白雪愣住了,喃喃道,“那是不是說明,他就不能畫畫了。”
“畫畫對色彩的辨認程度要就極高,大概率是不可以了。”醫生據實已答。
白雪支撐不住,扶着牆慢慢坐下,腦子裡一片空白,耳邊充斥着嗡鳴。她一向不喜鍾白畫畫,因爲那樣會讓她想起鍾言,想起那些痛苦的時光。可是就像上天註定一般,鍾白繼承了鍾言的天賦,甚至超越了他,白雪矛盾又糾結。
可是現在得知鍾白真的不能再畫畫時,她的心卻如同刀絞,至此,鍾言留下來的最好的東西,也消失了。
趙青潼眼淚落得更兇,爲了救她,他毀掉的是那樣驚才絕豔的天賦啊。
原來這孩子是畫畫的,醫生可惜的搖搖頭,那麼這傷可能就斷送了他的前途。
趙青潼望着淚如雨下的白雪,發現語言竟是這樣的蒼白,她不知道該說些什麼才能彌補,她半跪到白雪面前,“阿姨,對不起。”翻來覆去只有這幾句話。
白雪太陽穴一跳一跳的疼,把心裡的憤恨推上頂點,她伸手重重打在趙青潼右臉上,“說抱歉有什麼用,你能換我一個健康的阿白嗎?”她手心被趙青潼的淚燙的灼熱,白雪把手藏在伸手,無力的吼道。
張叔吃了一驚,連忙準備過去拉起趙青潼。
趙青潼卻沒有起身的意思,事情的起因的確在她身上,如果不是她去招惹鍾白,如果兩人從來沒有認識過,是不是今天的結果就會有所不同。
他還會是那個站在金字塔頂端發着光的人,而自己,卻像是纏人的藤蔓,把他拉下神壇,爲她受傷,爲她失去天賦。

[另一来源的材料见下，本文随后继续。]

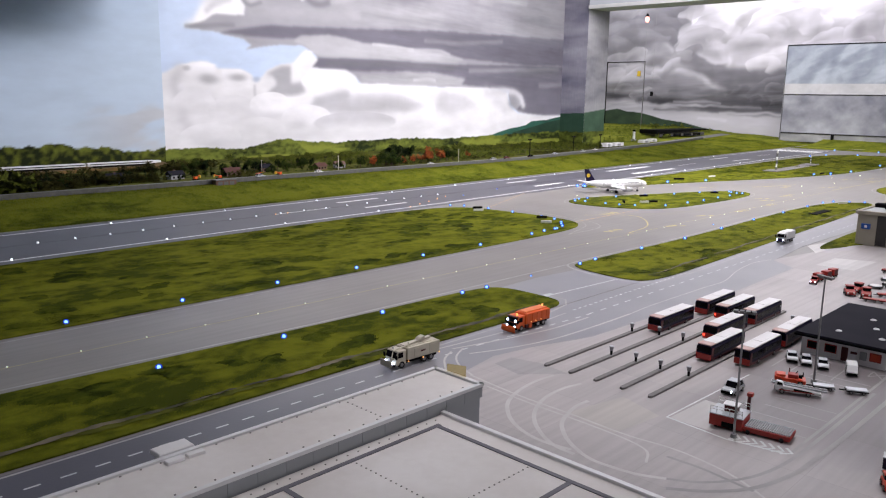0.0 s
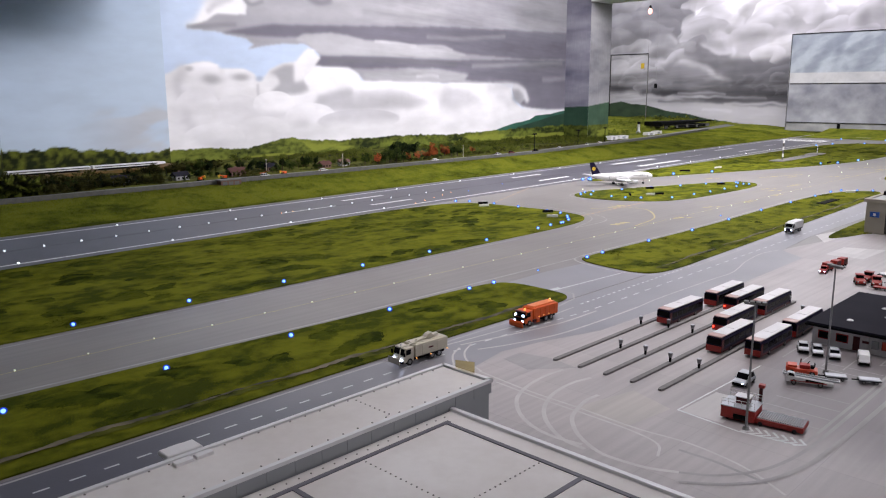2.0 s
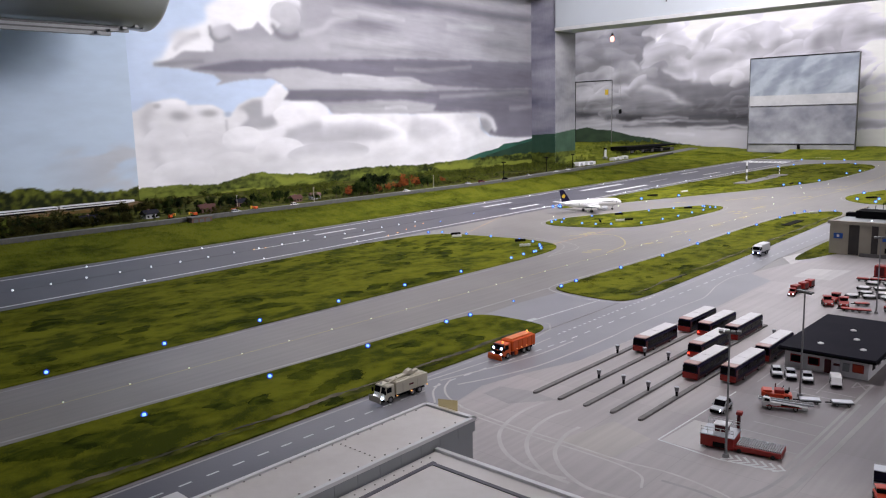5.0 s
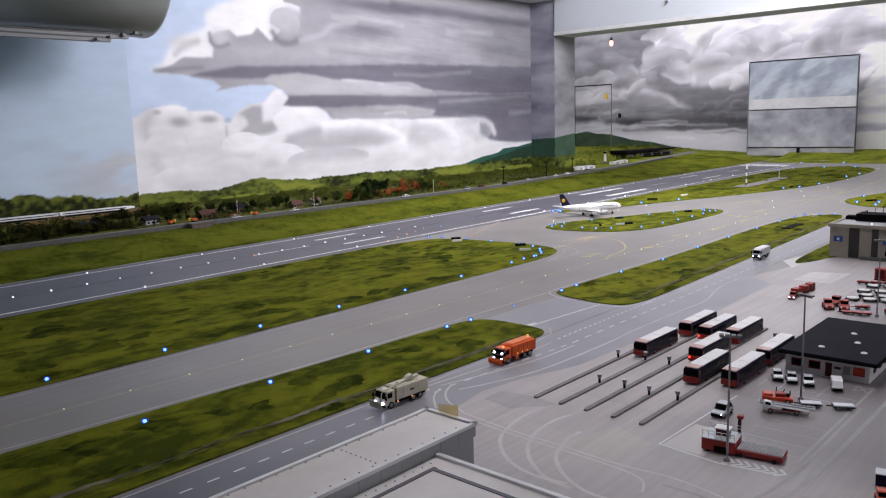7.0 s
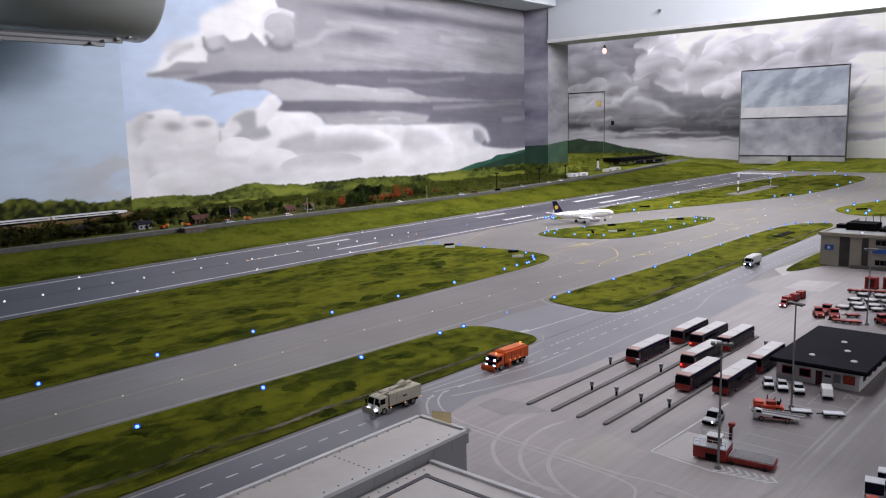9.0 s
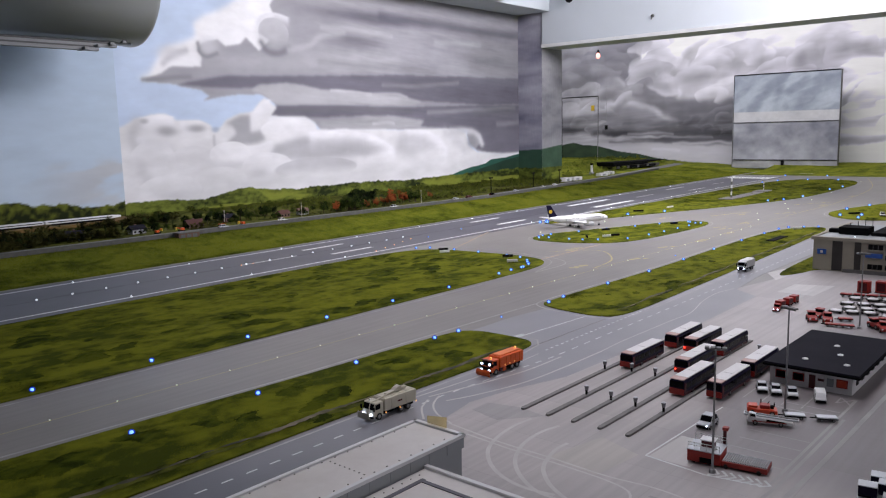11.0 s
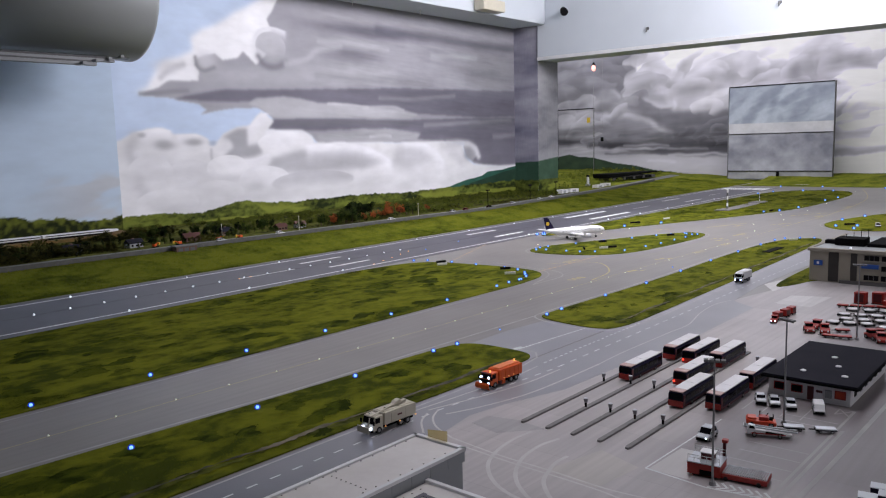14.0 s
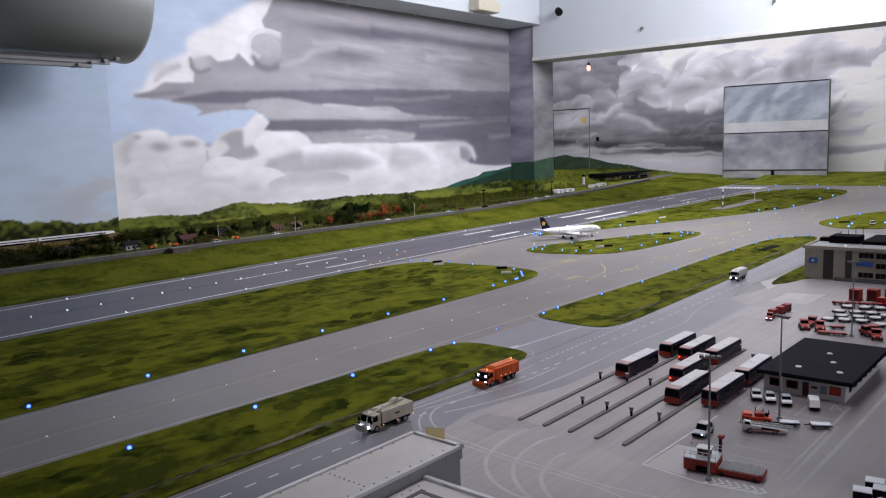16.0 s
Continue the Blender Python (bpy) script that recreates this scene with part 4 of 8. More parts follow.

“希望你從此之後別再出現在我們面前。”白雪咬着牙抵過心尖的抽痛,冷冷的望了趙青潼最後一眼,起身離開。
趙青潼點頭,這似乎是最好的結果。
空蕩狹長的醫院走廊,蒼白的光線照在她面前的地面上,趙青潼卻隱在黑暗的角落裡,連人帶心一起埋葬。
這麼大的事情終究是紙包不住火,趙符生還是知道了。
趙家女兒居然拿刀傷人,差點搞出人命,見報後對公司影響甚大,趙符生暴跳如雷,不顧前因後果也不管她是否是正當防衛,就衝進趙青潼的房間給了她一巴掌。
趙青潼反倒輕輕的笑出聲來。
被白雪狠力打過的右臉還腫着,這下左臉又捱了趙符生一下,還算對稱。
見她的反應如此奇怪,絲毫沒有意識到自己的錯誤,趙符生只覺得她實在是無可救藥,怒不可遏的讓人把她重新送進了少管所。
趙符生以爲她會鬧,卻沒想到趙青潼卻無比安靜。
教官讓她做得任何事她都配合,斷絕與外界聯繫,吃簡易難吃的飯菜,安靜的好似變了個人。
一個月後,趙符生還算有良心的想起了她,派張叔把趙青潼接回家,他已經聯繫好S市的封閉高中,決定把趙青潼送到那裡讀書,然後高中結束後直接送出國。
趙青潼垂下眼瞼,沉默幾秒後說好。
不過她有一個要求,就是要見鍾白一面。